* Data entries *
┄┄┄┄┄┄
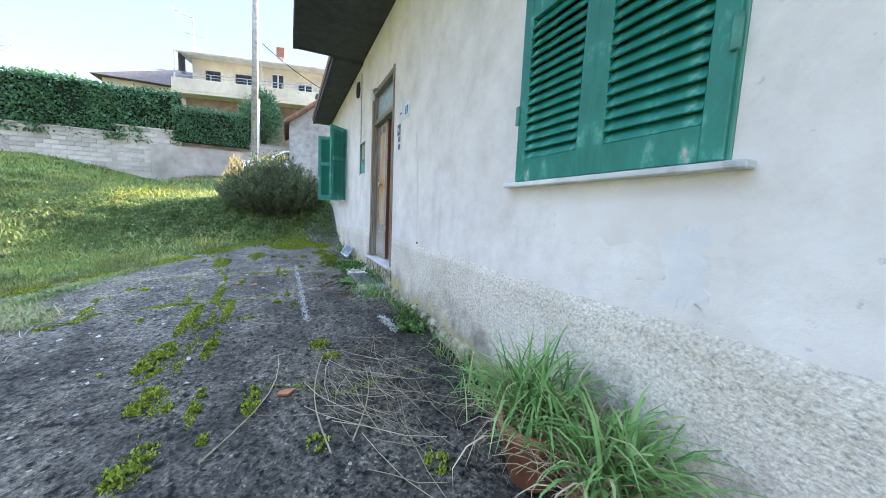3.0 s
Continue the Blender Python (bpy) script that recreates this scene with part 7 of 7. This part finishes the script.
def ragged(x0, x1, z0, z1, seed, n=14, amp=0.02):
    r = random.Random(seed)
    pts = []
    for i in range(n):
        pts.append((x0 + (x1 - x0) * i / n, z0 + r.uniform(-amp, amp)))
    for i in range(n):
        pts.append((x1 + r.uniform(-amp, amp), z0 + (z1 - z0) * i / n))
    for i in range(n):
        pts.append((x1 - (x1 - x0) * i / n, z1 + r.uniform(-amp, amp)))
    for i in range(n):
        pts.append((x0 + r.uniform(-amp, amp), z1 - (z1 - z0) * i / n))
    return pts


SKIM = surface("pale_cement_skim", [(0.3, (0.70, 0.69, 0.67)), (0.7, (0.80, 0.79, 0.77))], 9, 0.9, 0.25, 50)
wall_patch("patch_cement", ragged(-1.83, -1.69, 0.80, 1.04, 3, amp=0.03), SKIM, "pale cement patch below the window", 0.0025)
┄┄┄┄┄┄
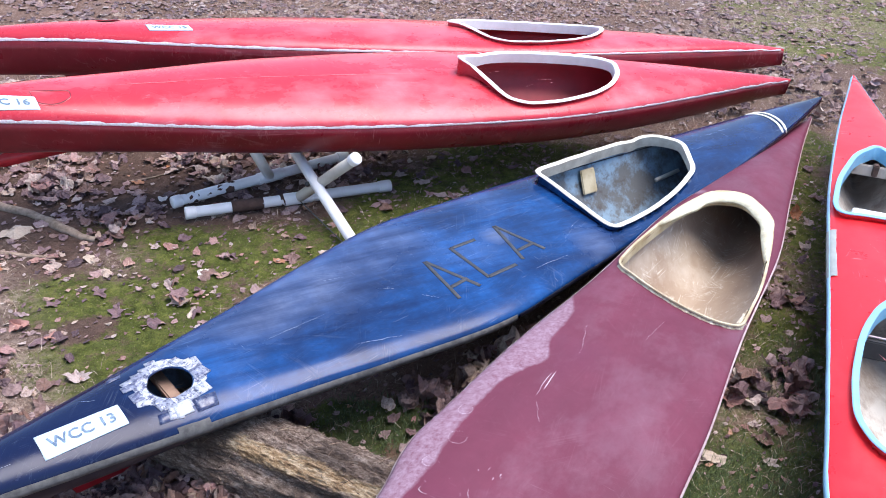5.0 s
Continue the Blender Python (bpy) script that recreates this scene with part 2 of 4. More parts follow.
┄┄┄┄┄┄
* Set problem *
Using the records above, copy every line that has the word "this" in it.

* Response *
Continue the Blender Python (bpy) script that recreates this scene with part 7 of 7. This part finishes the script.
Continue the Blender Python (bpy) script that recreates this scene with part 2 of 4. More parts follow.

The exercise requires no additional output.